Prime Minister Narendra Modi tried to play down fears of the southern States that the 15th Finance Commission would not do justice to them, but the Terms of Reference of the commission and policies pursued by the Centre in the division of taxes belie his assurances.
The population figures of the 1971 census had been fixed for Finance Commissions to arrive at the formula for devolution of funds from the Centre to the States until 2026 just as the number of Lok Sabha seats was fixed on the basis of 1971 census until 2026.
The Terms of Reference for the 15th Finance Commission changed it to 2011 census figures. Between 1971 and 2011 there have been vast divergences in the decadal population growth rate of states. By actively pursuing family planning and promoting female literacy, the southern States have brought down the population growth rate considerably.
Bihar, Madhya Pradesh, Rajasthan and Uttar Pradesh registered a much higher growth rate. By following arbitrary guidelines, the 15th Finance Commission would not be able to fulfill its responsibility spelt out in Article 280 of the Constitution.

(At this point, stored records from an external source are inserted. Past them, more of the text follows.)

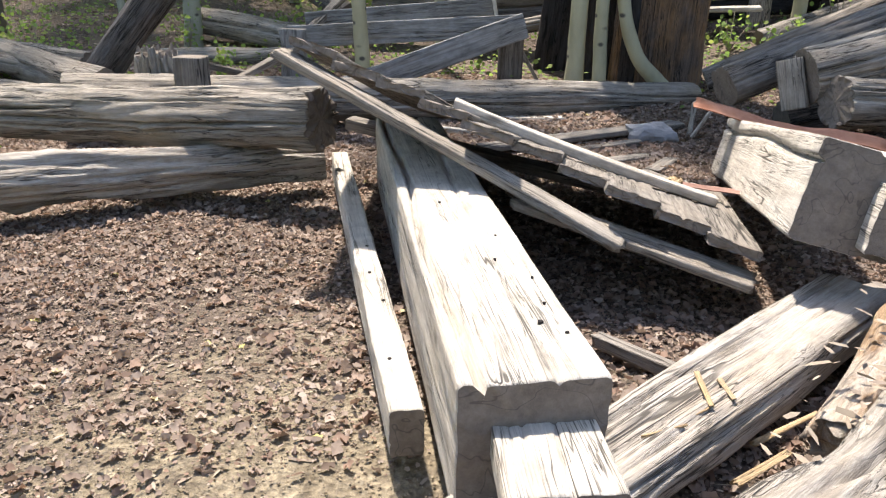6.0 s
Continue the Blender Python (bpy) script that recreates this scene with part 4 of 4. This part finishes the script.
for i, (x, y, s, c) in enumerate([(-1.75, 5.0, 0.75, 150), (-2.4, 5.1, 0.85, 170), (-2.9, 5.6, 0.9, 180), (-1.35, 5.2, 0.55, 110), (-3.4, 5.3, 0.95, 180), (-2.0, 4.5, 0.6, 130)]):
    shrub(x, y, s, LEAF_YOUNG if i % 2 else LEAF_NEAR, 540 + i, c, 0.075, 1.1, "low leafy aspen suckers beside fallen logs")


def undergrowth():
    rng = np.random.default_rng(21)
    n = 120000
    y = 15.2 + 26 * rng.random(n) ** 1.15
    x = rng.uniform(-1, 1, n) * (0.7 * y + 3)
    keep = np.array([noise.noise(Vector((a * 0.5, b * 0.5, 0))) > -0.12 for a, b in zip(x, y)])
    x, y = x[keep], y[keep]
    z = np.array([ground_z(a, b) for a, b in zip(x, y)]) + rng.random(len(x)) ** 1.8 * (1.2 + 0.13 * (y - 15))
    me = cloud("undergrowth", KITE_LEAF, np.stack([x, y, z], 1), rng.uniform(0.06, 0.14, len(x)), LEAF_SHRUB, rng, 0.3)
    tagged(new("undergrowth", me), "light green undergrowth of the forest floor", "undergrowth", kind="stuff")


undergrowth()


TWIGLET = ([(-0.006, 0, 0), (0.006, 0, 0), (0.03, 0.5, 0.03), (0.0, 1.0, 0.0), (0.018, 0.5, 0.035)], [(0, 1, 2, 4), (4, 2, 3)])


def litter():
    rng = np.random.default_rng(31)
    for name, n, template, lo, hi, mat, label, box in (
            ("leaf_litter", 52000, CRUMPLE_LEAF, 0.016, 0.052, LEAF_DEAD, "brown dry leaves covering the ground", (-2.6, 4.2, 4.5, 11.5)),
            ("rolled_leaf_litter", 60000, ROLLED_LEAF, 0.012, 0.038, LEAF_DEAD, "curled brown leaves among the litter", (-2.6, 4.2, 4.5, 11.5)),
            ("leaf_crumbs", 110000, LEAF_CRUMB, 0.006, 0.020, LEAF_DEAD, "crumbled bits of brown leaves on earth", (-2.4, 4.0, 4.4, 9.5)),
            ("bank_litter", 16000, CURL_LEAF, 0.03, 0.07, LEAF_DEAD, "brown dry leaves on the forest bank", (-9, 9, 9, 17)),
            ("wood_chips", 5500, SLIVER, 0.01, 0.05, CHIP, "pale wood slivers and bark scattered on the ground", (-1.5, 4, 4.2, 11)),
            ("tenon_twigs", 150, TWIGLET, 0.05, 0.22, STRAW, "thin dry stems beside the split log", (1.6, 3.2, 5.0, 6.6)),
            ("dry_twigs", 260, TWIGLET, 0.08, 0.30, STRAW, "thin dry twigs and grass stems on the ground", (-1.5, 4.0, 5.0, 10.5)),
            ("pebbles", 26000, PEBBLE, 0.003, 0.011, SAND_CLOD, "small pebbles and clods on sandy earth", (-1.6, 2.4, 4.3, 7.2)),
            ("fallen_yellow_leaves", 110, CRUMPLE_LEAF, 0.022, 0.044, LEAF_FALLEN, "yellow fallen leaves on brown litter", (-1.5, 4, 4.8, 11))):
        x, y = rng.uniform(box[0], box[1], n), rng.uniform(box[2], box[3], n)
        if "leaf_" in name:
            bare = np.hypot(x - 0.98, (y - 5.15) * 0.9) + np.array([0.9 * noise.noise(Vector((a * 1.3, b * 1.3, 2))) for a, b in zip(x, y)])
            keep = bare > rng.uniform(0.4, 1.5, n) if name != "leaf_crumbs" else bare > rng.uniform(0.2, 2.1, n)
            x, y = x[keep], y[keep]
        z = np.array([ground_z(a, b) for a, b in zip(x, y)]) + 0.001 + 0.011 * rng.random(len(x))
        me = cloud(name, template, np.stack([x, y, z], 1), lo + (hi - lo) * rng.random(len(x)) ** 1.8, mat, rng, 0.0, 0.58 if "leaf_" in name else 0.86)
        tagged(new(name, me), label, "litter", kind="stuff")


litter()


def grass():
    """Grass and low weeds round the post and on the bank."""
    rng = np.random.default_rng(41)
    x, y = [], []
    for cx, cy, sx, sy, n in ((3.2, 11.9, 0.45, 0.5, 420), (-1.2, 11.9, 0.7, 0.5, 500), (0.6, 11.7, 0.7, 0.3, 350), (-4.5, 11.5, 1.4, 1.6, 2600), (-3.0, 9.9, 0.8, 0.5, 500), (6.5, 11.5, 1.2, 1.5, 1800), (2.0, 13.8, 3.0, 0.7, 1800), (-5.2, 8.0, 1.0, 1.2, 900)):
        x.append(rng.normal(cx, sx, n))
        y.append(rng.normal(cy, sy, n))
    x, y = np.concatenate(x), np.concatenate(y)
    z = np.array([ground_z(a, b) for a, b in zip(x, y)]) + 0.12 * rng.random(len(x)) ** 2
    me = cloud("low_weeds", HEX_LEAF, np.stack([x, y, z], 1), rng.uniform(0.025, 0.06, len(x)), LEAF_SHRUB, rng, -0.2, 0.3)
    tagged(new("low_weeds", me), "low green weeds on leaf litter", "weeds", kind="stuff")


grass()
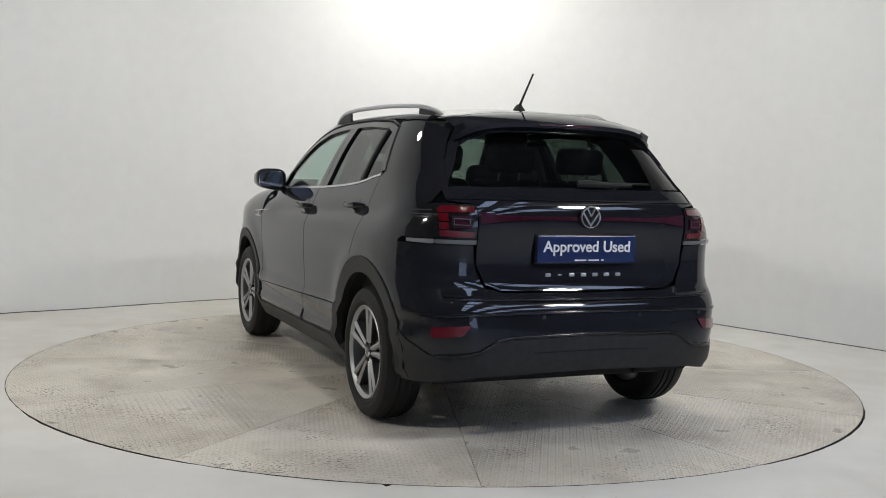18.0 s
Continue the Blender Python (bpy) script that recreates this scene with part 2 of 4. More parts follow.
def lathe(profile, n=48, bm=None, axis="y"):
    """Turns (radius, along) pairs about the axis."""
    bm = bm or bmesh.new()
    rings = []
    for k in range(n):
        a = 2 * math.pi * k / n
        c, s = math.cos(a), math.sin(a)
        rings.append([bm.verts.new((r * c, t, r * s) if axis == "y" else (r * c, r * s, t) if axis == "z" else (t, r * c, r * s)) for r, t in profile])
    for k in range(n):
        a, b = rings[k], rings[(k + 1) % n]
        for i in range(len(profile) - 1):
            bm.faces.new((a[i], b[i], b[i + 1], a[i + 1]))
    return bm


def solid(poly, fn2, depth_lo, depth_hi, bm=None):
    """A prism: poly's points placed by fn2(u, v, depth) at two depths."""
    bm = bm or bmesh.new()
    lo = [bm.verts.new(fn2(u, v, depth_lo)) for u, v in poly]
    hi = [bm.verts.new(fn2(u, v, depth_hi)) for u, v in poly]
    bm.faces.new(hi)
    bm.faces.new(lo[::-1])
    for i in range(len(poly)):
        j = (i + 1) % len(poly)
        bm.faces.new((lo[i], lo[j], hi[j], hi[i]))
    bmesh.ops.recalc_face_normals(bm, faces=bm.faces[:])
    return bm


def box(cx, cy, cz, sx, sy, sz, bevel=0.0, turn=None, bm=None, segments=2):
    bm2 = bmesh.new()
    bmesh.ops.create_cube(bm2, size=1)
    for v in bm2.verts:
        v.co = Vector((v.co.x * sx, v.co.y * sy, v.co.z * sz))
    if bevel:
        bmesh.ops.bevel(bm2, geom=bm2.edges[:], offset=bevel, segments=segments, affect="EDGES", profile=0.5)
    m = Matrix.Translation((cx, cy, cz)) @ (turn or Matrix.Identity(4))
    bmesh.ops.transform(bm2, matrix=m, verts=bm2.verts[:])
    if bm is None:
        return bm2
    me = bpy.data.meshes.new("tmp")
    bm2.to_mesh(me)
    bm2.free()
    bm.from_mesh(me)
    bpy.data.meshes.remove(me)
    return bm


def tube(pts, radius, n=8, bm=None, flat=1.0):
    """A round bar along the points; radius may be a number or one for each point."""
    bm = bm or bmesh.new()
    pts = [Vector(p) for p in pts]
    rs = radius if isinstance(radius, (list, tuple)) else [radius] * len(pts)
    rings = []
    for i, p in enumerate(pts):
        d = (pts[min(i + 1, len(pts) - 1)] - pts[max(i - 1, 0)]).normalized()
        side = d.cross(Vector((0, 0, 1)))
        side = side.normalized() if side.length > 1e-3 else Vector((1, 0, 0))
        up = side.cross(d).normalized()
        rings.append([bm.verts.new(p + side * rs[i] * math.cos(2 * math.pi * k / n) + up * rs[i] * flat * math.sin(2 * math.pi * k / n)) for k in range(n)])
    for a, b in zip(rings, rings[1:]):
        for k in range(n):
            bm.faces.new((a[k], a[(k + 1) % n], b[(k + 1) % n], b[k]))
    bm.faces.new(rings[0][::-1])
    bm.faces.new(rings[-1])
    bmesh.ops.recalc_face_normals(bm, faces=bm.faces[:])
    return bm


def ribbon(path, fn, width, lift, thick=0.006, flip=False):
    """A raised strip of the given width along a path of (u, v) on the surface fn."""
    left, right = [], []
    for i, p in enumerate(path):
        a, b = Vector(path[max(i - 1, 0)]), Vector(path[min(i + 1, len(path) - 1)])
        d = (b - a).normalized()
        w = width[i] if isinstance(width, (list, tuple)) else width
        left.append((p[0] - d.y * w / 2, p[1] + d.x * w / 2))
        right.append((p[0] + d.y * w / 2, p[1] - d.x * w / 2))
    return skin(left + right[::-1], fn, 0.08, thick, lift, flip)


def lettering(words, size, mat, name, parent, place, depth=0.002):
    """Words in the built-in font, as a mesh, centred at the pose."""
    cu = bpy.data.curves.new(name, "FONT")
    cu.body, cu.size, cu.extrude, cu.align_x, cu.align_y = words, size, depth, "CENTER", "CENTER"
    cu.offset = size * 0.012
    ob = bpy.data.objects.new("tmp", cu)
    me = bpy.data.meshes.new_from_object(ob)
    bpy.data.objects.remove(ob)
    me.materials.clear()
    me.materials.append(mat)
    out = new(name, me)
    out.parent = parent
    out.matrix_basis = place
    return out


# ---------------------------------------------------------------- the studio
HALL = 11.0


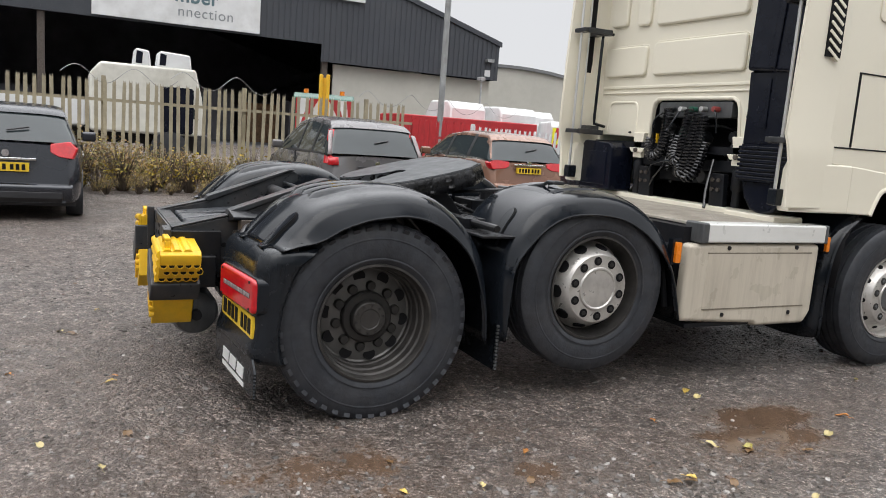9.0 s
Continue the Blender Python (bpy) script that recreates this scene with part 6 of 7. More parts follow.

Dismissing the concerns of the southern States, Union Finance Minister Arun Jaitley said, “Needless controversy is being sought to be created that the Terms of Reference of the 15th Finance Commission are loaded against any particular region of the country. Nothing could be farther from truth.”
The Prime Minister, however, said the Union government had advised the Finance Commission to consider incentivising States that had worked on population control.
“Thus, a State like Tamil Nadu, which has devoted a lot of effort, energy and resources towards population control would certainly benefit,” he said. By changing the population data from 1971 to 2011, Tamil Nadu stands to lose about Rs. 10,000 crore. If the incentive offered is five to 10 per cent, the state is still a loser.
Although Tamil Nadu did not join the conclave of finance ministers of southern States convened by the Kerala Chief Minister Pinarayi Vijayan to fight for their rights, it is very much on the same side as far as the 15th Finance Commission is concerned.
Telangana did not participate because it did not exist in 1971, the cut-off year. Demonetisation and implementation of GST had left states with very little fiscal elbow room.
Now the Centre has not only arbitrarily changed the Terms of Reference of the Finance Commission but also wants it to review the recommendations of the previous Commission, something never done before. While giving weightage to 2011 census figures may be advantageous to BIMARU States, it has weakened the federal principle India is committed to.
A second conclave of State finance ministers which will include Delhi, Punjab, Odisha and West Bengal, is to be held in Visakhapatnam to finalise a memorandum to be submitted to President Ramnath Kovind seeking to restore status quo ante before the 15th Finance Commission finalises its recommendations. But the first bricks of this wall of division have been laid.